Fee-based loyalty programs: Should yours be one of them?

Loyalty should be a two-way street. It’s the same with loyalty programs -- the best ones make both marketers and customers feel like winners.

It makes sense, right? A sporting goods retailer collects valuable customer data (win), then sends a coupon and reminder to last season's snowboard buyer that it's time for a tune-up just before the snow hits (win-win). As marketers, we want those wins. But we also know that it’s the level of customer engagement that ultimately determines how profitable our loyalty programs are.

We’ve had a question about engagement in loyalty programs come up quite a bit lately: Should loyalty membership be fee-based or free? And which results in higher customer engagement and return purchase behavior?

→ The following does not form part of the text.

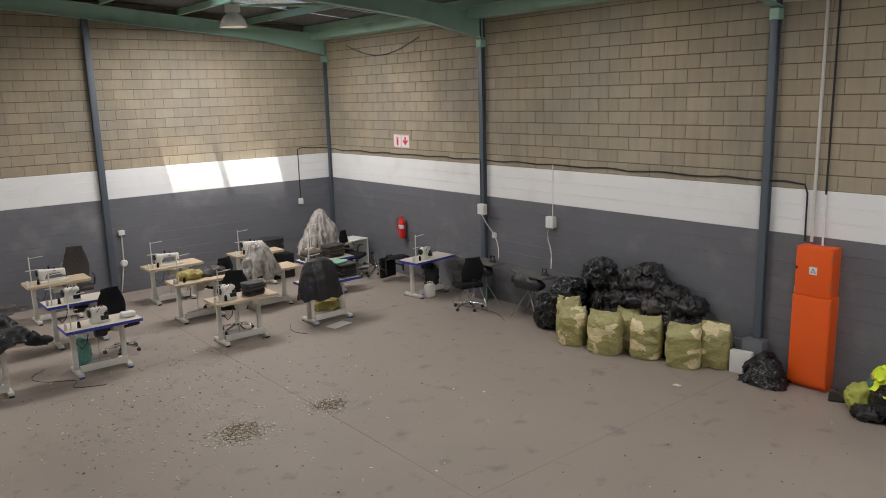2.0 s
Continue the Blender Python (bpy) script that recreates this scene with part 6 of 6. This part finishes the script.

Set your course: The pros and cons

If you’re considering the same questions, you’ve likely thought through the positives and negatives of each type of loyalty program. Compared to a paid program, one that’s free will deliver a high volume of registrations. In this case, “FREE” sounds good to your customers, but it may not be ideal for you because the low cost-of-entry can keep them from feeling closely tied to your company for return purchases.

A paid loyalty membership can help drive return sales as customers aim to recoup their spend. Still, fee-based loyalty memberships can be tricky. That’s because it’s not always true that a bigger investment equals members who are more invested customers. It’s a balancing act—set your fee too high, and no one will be interested at all.

Get out the map

When I get questions about free-versus-paid loyalty programs, I always pose two back:

  • 1) In a perfect world, what do you want your company and your customers to get out of your loyalty program?
  • 2) If you offer the program free, and every one of your customers enroll, does the cost of their reward outweigh your benefit?

Before you make a decision on your whether your program should be free or paid, you’ll want to map out your strategic objectives and financial goals. Once those are defined, you’ll have your destination set.

Take the wheel

I encourage clients to do the financial modeling work to determine the cost to the company if the customer never returns after a first visit. In simplest terms, you need to understand your customer lifetime value.

If your program offers rewards that cost more than the value you get by retaining that customer--even for one additional trip--you likely need to re-evaluate your program’s incentive structure. It’s important to do this work upfront, or risk having to change the program down the road—which almost always leads to a poor customer experience (and disillusioned members).

If you’re thinking about a “Pay-to-play” model, do your best to figure out the cost that represents your customers’ tipping point: high enough to keep them motivated to return, but low enough to keep them from balking. Because as you know from experience—once customers leave, they tend to turn to your competitors programs to compare both their rewards and the strings attached to get them.

Are we there yet?

Let’s say you’ve worked through these questions and you’re still unsure. Then, it’s probably time to do a competitive analysis. Research other brand loyalty programs out there—both inside and outside of your category—for help with your unanswered questions. And be sure to keep your eyes open. Competitive reviews can almost always generate some good ideas for your company’s program. Here are a few companies to dig into that have been successful with each type of loyalty program.


  • Starbucks
  • CVS
  • Bloomingdale's
  • Walgreen's
  • Neiman Marcus
  • Target


  • AMC Theatres
  • BJ's Wholesale Club
  • Amazon Prime
  • Landry's

You have arrived at your destination.

Keep in mind, the decision to charge for loyalty membership doesn’t have to be overly risky. That’s because this is the perfect opportunity for testing to determine if a company-wide roll-out makes sense. For some companies, it’s not a single loyalty strategy that works best, but a hybrid approach instead. For example, a program that requires customers to pay to participate until they’ve spent to a certain level, after which they earn benefits at no cost.

In the end, the right loyalty program for your company is the one that starts with your business destination in mind. Take an honest look at what you want your program to achieve, and you’ll be on the road to success.